**Entries with animation source code:**
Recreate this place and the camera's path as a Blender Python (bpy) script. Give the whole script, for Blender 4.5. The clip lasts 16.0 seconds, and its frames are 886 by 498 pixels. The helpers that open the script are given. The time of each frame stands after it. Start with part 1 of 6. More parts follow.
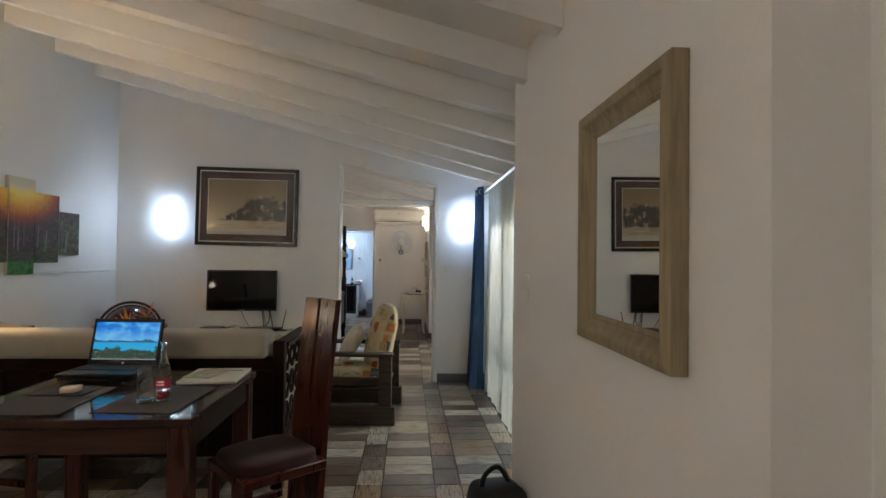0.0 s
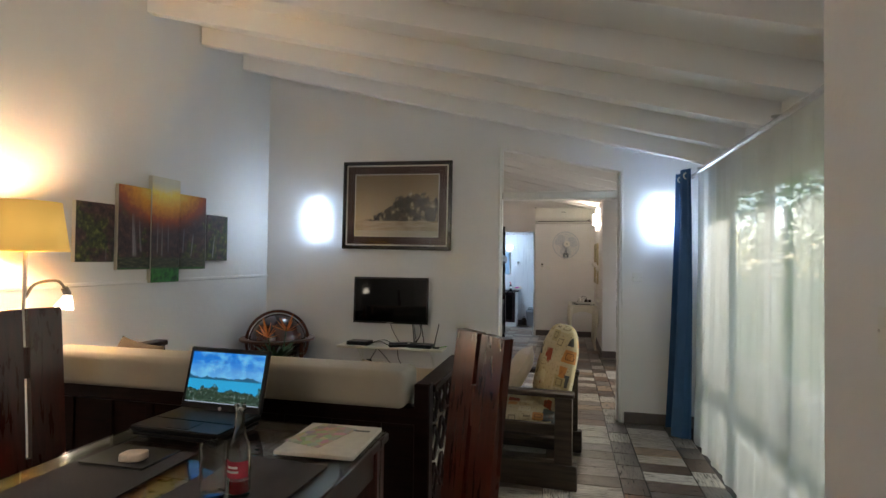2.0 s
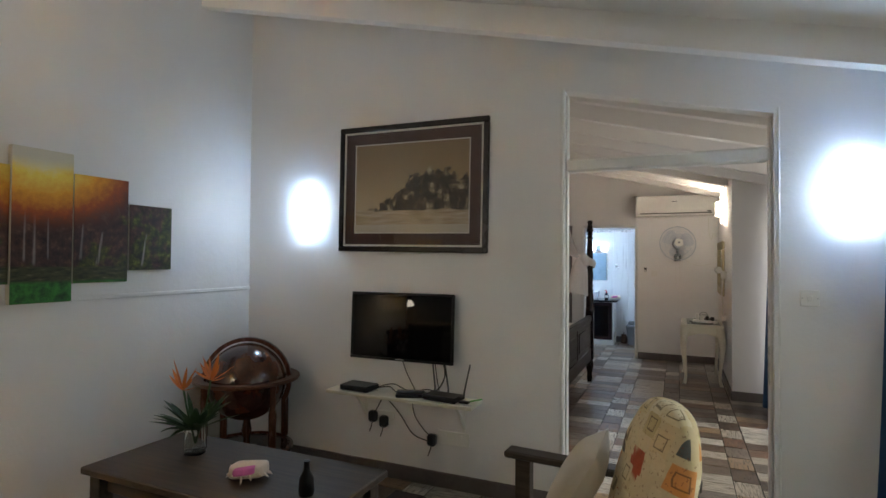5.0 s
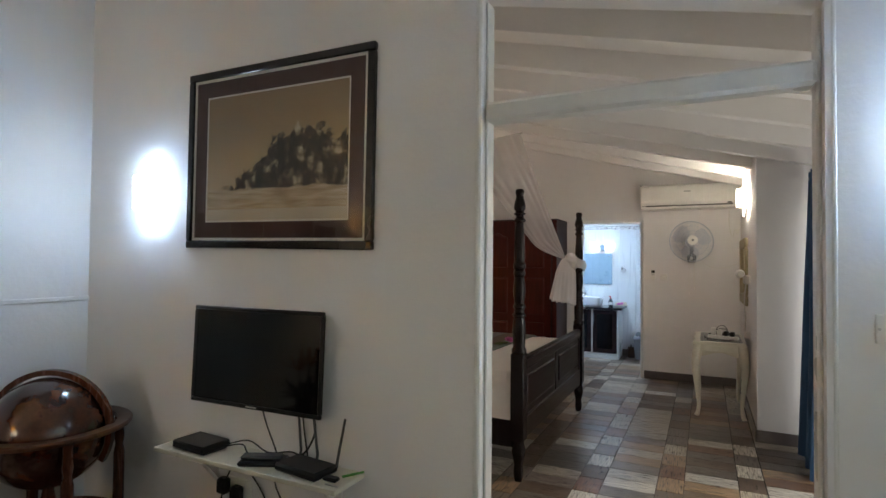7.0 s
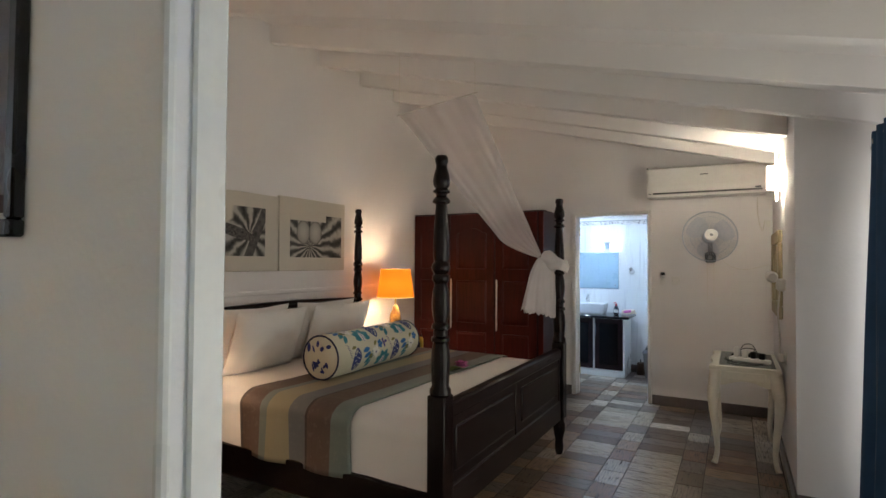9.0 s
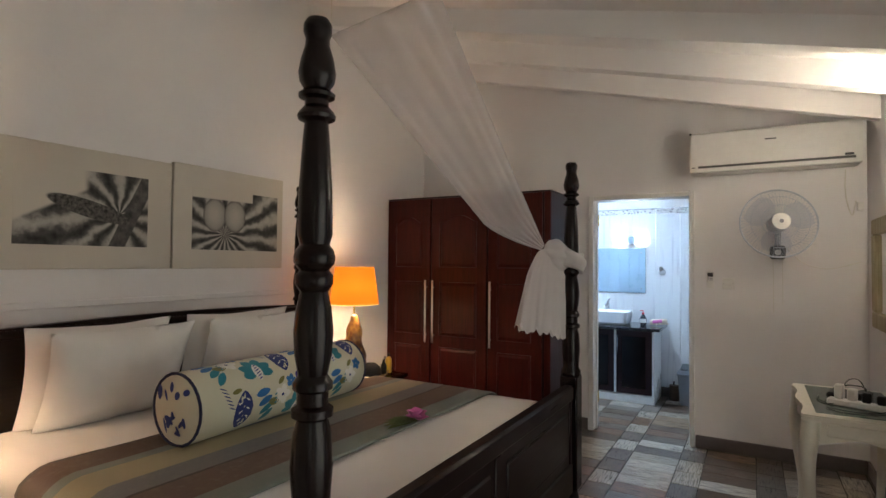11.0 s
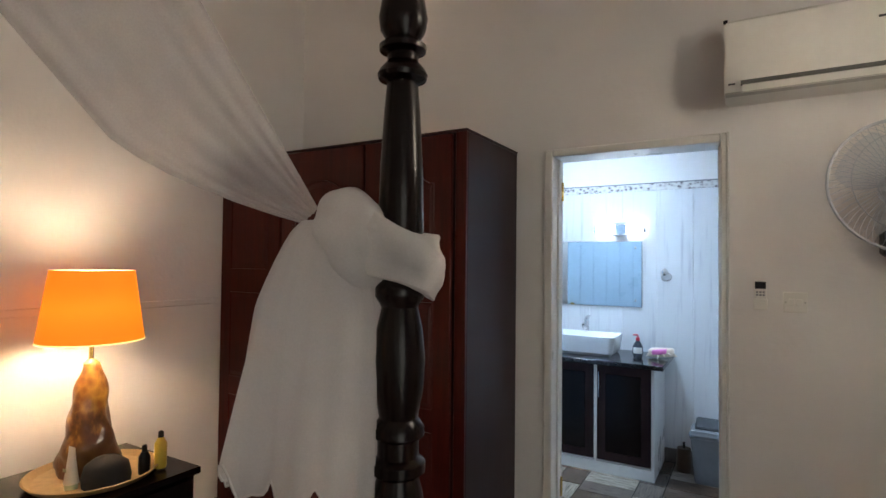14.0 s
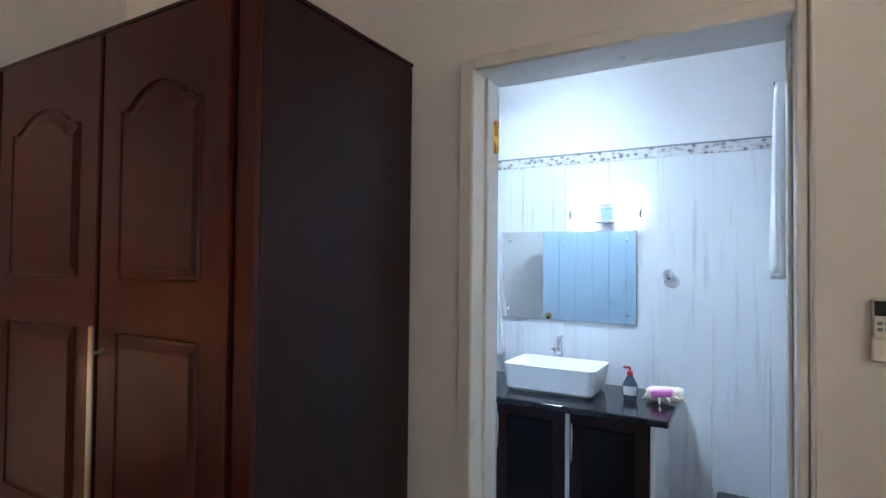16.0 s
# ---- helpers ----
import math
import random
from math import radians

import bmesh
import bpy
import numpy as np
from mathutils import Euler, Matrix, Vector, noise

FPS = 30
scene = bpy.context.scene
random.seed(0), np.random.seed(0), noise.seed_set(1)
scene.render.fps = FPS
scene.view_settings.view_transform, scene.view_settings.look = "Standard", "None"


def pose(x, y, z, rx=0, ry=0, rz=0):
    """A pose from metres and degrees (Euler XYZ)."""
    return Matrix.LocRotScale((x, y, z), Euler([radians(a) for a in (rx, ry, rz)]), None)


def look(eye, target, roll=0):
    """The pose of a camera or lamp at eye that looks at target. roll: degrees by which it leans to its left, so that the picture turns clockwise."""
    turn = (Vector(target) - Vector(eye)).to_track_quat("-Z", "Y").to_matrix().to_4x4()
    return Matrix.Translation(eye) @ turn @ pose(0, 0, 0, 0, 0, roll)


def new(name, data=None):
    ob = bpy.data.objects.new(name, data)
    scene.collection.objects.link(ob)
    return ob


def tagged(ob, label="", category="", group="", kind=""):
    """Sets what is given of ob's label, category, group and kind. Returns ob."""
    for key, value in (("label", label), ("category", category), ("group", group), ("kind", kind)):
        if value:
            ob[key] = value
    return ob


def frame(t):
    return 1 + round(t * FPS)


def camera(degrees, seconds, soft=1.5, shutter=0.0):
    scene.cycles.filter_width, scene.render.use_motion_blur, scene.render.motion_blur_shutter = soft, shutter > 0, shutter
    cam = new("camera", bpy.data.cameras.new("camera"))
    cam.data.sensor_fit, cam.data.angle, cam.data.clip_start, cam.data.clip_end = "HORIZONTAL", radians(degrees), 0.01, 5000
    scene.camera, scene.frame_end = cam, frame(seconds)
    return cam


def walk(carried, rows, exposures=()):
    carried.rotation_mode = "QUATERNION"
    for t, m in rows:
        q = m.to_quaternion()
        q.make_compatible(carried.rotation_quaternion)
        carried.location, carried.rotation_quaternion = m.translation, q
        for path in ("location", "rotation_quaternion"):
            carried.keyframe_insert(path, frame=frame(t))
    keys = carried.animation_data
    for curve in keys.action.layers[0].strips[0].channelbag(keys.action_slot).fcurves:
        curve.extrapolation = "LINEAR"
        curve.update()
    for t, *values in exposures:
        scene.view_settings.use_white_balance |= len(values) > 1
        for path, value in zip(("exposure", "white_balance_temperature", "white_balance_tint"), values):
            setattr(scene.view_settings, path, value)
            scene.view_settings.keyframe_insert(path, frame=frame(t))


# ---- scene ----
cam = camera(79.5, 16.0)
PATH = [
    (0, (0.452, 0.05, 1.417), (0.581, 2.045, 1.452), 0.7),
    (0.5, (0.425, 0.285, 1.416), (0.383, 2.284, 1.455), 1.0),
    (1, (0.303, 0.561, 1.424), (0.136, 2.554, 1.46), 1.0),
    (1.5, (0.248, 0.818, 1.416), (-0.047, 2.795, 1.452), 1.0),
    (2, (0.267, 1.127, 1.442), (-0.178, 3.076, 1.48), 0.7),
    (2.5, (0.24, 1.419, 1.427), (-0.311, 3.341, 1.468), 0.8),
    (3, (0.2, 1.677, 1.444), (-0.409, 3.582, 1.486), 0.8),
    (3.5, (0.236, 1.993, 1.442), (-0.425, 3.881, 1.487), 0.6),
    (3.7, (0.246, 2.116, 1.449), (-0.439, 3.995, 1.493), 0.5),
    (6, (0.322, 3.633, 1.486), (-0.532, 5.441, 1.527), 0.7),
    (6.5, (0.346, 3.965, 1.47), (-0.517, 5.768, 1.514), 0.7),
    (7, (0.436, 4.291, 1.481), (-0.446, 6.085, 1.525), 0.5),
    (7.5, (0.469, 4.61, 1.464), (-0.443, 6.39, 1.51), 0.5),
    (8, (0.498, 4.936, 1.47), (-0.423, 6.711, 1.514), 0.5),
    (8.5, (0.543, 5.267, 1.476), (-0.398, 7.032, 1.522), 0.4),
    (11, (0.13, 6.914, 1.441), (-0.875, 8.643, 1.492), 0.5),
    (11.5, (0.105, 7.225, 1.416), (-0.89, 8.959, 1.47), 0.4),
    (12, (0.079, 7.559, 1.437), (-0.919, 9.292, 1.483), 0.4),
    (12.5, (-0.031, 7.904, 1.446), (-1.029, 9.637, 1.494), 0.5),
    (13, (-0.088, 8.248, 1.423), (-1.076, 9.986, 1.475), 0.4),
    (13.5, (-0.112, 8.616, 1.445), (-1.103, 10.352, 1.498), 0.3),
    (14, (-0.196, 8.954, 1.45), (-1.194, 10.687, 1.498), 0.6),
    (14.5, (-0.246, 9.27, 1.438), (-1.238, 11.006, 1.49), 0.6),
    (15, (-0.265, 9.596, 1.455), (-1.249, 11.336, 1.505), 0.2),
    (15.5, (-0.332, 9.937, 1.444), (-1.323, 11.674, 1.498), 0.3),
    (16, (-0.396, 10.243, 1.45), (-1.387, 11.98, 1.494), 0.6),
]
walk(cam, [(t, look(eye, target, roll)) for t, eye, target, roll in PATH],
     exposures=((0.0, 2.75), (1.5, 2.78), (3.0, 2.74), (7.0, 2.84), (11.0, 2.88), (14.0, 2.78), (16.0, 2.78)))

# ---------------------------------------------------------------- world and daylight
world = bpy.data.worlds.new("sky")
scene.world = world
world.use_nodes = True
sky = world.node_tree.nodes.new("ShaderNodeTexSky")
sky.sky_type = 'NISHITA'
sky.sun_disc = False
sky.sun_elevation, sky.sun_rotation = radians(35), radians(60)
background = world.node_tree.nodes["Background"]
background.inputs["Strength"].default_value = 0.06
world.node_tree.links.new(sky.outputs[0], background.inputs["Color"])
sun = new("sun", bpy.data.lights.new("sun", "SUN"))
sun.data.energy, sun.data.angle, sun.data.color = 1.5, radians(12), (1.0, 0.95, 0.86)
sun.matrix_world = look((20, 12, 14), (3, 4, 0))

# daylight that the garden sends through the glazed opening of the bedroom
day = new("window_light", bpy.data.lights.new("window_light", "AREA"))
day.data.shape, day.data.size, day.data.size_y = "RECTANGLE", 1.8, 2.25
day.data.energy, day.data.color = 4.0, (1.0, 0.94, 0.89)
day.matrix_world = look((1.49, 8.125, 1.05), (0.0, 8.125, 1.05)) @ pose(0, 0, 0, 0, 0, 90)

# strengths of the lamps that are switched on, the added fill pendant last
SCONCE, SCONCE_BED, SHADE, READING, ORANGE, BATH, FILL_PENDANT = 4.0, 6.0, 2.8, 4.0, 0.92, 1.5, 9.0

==

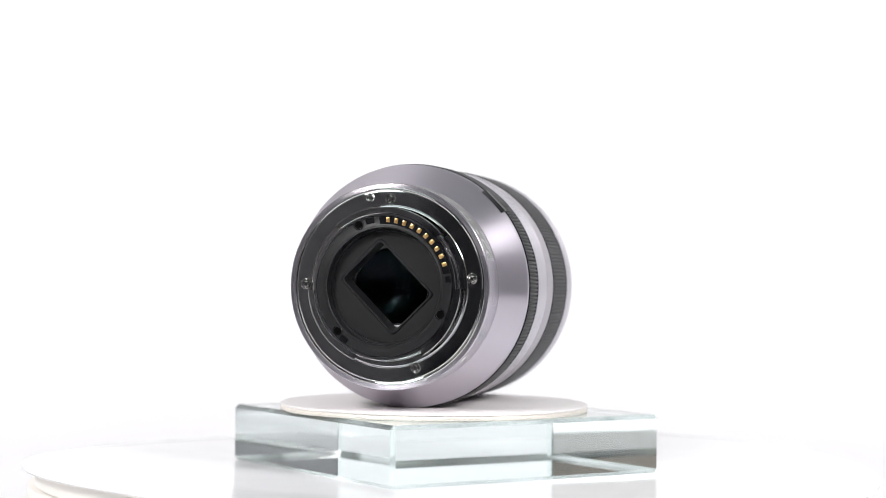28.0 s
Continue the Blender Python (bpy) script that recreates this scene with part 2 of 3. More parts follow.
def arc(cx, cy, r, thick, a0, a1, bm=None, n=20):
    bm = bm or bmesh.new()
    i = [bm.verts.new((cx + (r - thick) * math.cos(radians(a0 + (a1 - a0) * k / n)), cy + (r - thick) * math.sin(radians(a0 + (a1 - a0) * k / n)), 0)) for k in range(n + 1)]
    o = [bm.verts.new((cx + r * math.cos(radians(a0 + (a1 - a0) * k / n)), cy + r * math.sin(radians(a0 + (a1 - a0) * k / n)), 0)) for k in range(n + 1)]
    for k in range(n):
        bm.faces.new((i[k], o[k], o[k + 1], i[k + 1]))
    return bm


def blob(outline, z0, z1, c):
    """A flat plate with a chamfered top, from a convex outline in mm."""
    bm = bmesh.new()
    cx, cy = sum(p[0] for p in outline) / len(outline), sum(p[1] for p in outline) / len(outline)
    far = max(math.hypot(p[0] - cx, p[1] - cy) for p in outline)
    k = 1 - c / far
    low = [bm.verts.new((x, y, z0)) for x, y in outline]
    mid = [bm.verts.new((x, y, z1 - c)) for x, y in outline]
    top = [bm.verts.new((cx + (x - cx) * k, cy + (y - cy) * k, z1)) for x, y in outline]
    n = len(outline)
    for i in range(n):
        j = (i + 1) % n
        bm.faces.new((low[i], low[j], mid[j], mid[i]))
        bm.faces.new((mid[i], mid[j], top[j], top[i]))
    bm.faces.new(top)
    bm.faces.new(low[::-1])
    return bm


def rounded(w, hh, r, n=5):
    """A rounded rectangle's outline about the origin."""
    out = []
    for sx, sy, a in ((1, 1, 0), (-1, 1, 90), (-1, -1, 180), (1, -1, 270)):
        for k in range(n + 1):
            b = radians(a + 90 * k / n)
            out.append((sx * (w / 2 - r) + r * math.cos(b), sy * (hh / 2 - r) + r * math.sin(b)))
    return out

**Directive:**
Give back, word for word, only the lines above from the line holding "import bmesh" to the line holding "of a camera", both included.

**Full solution:**
import bmesh
import bpy
import numpy as np
from mathutils import Euler, Matrix, Vector, noise

FPS = 30
scene = bpy.context.scene
random.seed(0), np.random.seed(0), noise.seed_set(1)
scene.render.fps = FPS
scene.view_settings.view_transform, scene.view_settings.look = "Standard", "None"


def pose(x, y, z, rx=0, ry=0, rz=0):
    """A pose from metres and degrees (Euler XYZ)."""
    return Matrix.LocRotScale((x, y, z), Euler([radians(a) for a in (rx, ry, rz)]), None)


def look(eye, target, roll=0):
    """The pose of a camera or lamp at eye that looks at target. roll: degrees by which it leans to its left, so that the picture turns clockwise."""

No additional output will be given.